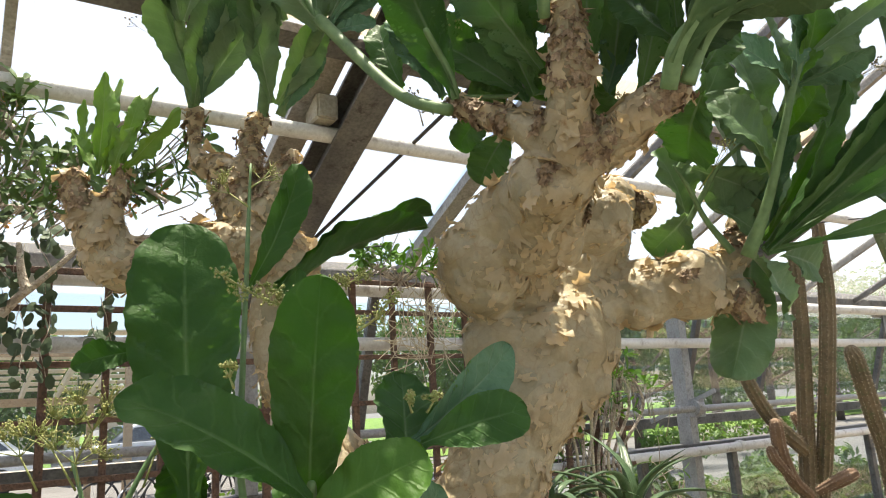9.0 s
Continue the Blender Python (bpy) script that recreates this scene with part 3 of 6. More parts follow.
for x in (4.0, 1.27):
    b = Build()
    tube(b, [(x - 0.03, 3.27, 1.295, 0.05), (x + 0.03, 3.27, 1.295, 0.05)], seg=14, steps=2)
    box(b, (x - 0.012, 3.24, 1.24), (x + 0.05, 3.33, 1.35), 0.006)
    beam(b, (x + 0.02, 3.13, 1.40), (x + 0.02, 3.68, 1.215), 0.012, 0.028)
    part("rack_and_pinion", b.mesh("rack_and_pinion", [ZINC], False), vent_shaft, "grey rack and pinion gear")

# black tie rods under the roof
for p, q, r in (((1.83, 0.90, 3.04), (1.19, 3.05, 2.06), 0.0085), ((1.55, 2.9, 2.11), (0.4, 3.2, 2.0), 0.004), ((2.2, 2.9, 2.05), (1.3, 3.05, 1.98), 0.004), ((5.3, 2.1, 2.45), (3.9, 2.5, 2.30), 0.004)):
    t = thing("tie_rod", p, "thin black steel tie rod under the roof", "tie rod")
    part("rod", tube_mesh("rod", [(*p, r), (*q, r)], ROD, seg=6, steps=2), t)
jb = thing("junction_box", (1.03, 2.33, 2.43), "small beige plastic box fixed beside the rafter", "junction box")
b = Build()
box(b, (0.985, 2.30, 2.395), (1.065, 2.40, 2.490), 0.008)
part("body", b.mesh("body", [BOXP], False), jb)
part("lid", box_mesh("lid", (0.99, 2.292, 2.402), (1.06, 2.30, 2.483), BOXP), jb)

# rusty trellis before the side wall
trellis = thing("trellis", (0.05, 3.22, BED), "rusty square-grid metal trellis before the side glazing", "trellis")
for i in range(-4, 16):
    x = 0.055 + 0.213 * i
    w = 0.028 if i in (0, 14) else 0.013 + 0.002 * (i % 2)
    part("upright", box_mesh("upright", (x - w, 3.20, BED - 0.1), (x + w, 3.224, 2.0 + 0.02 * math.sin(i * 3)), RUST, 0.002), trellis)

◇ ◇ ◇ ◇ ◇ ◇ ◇

TASK DETAILS | Begin at the first line of the data above and repeat each line exactly, stopping after the line containing "rack and pinion". Omit the pictures.

FINAL ANSWER |
9.0 s
Continue the Blender Python (bpy) script that recreates this scene with part 3 of 6. More parts follow.
for x in (4.0, 1.27):
    b = Build()
    tube(b, [(x - 0.03, 3.27, 1.295, 0.05), (x + 0.03, 3.27, 1.295, 0.05)], seg=14, steps=2)
    box(b, (x - 0.012, 3.24, 1.24), (x + 0.05, 3.33, 1.35), 0.006)
    beam(b, (x + 0.02, 3.13, 1.40), (x + 0.02, 3.68, 1.215), 0.012, 0.028)
    part("rack_and_pinion", b.mesh("rack_and_pinion", [ZINC], False), vent_shaft, "grey rack and pinion gear")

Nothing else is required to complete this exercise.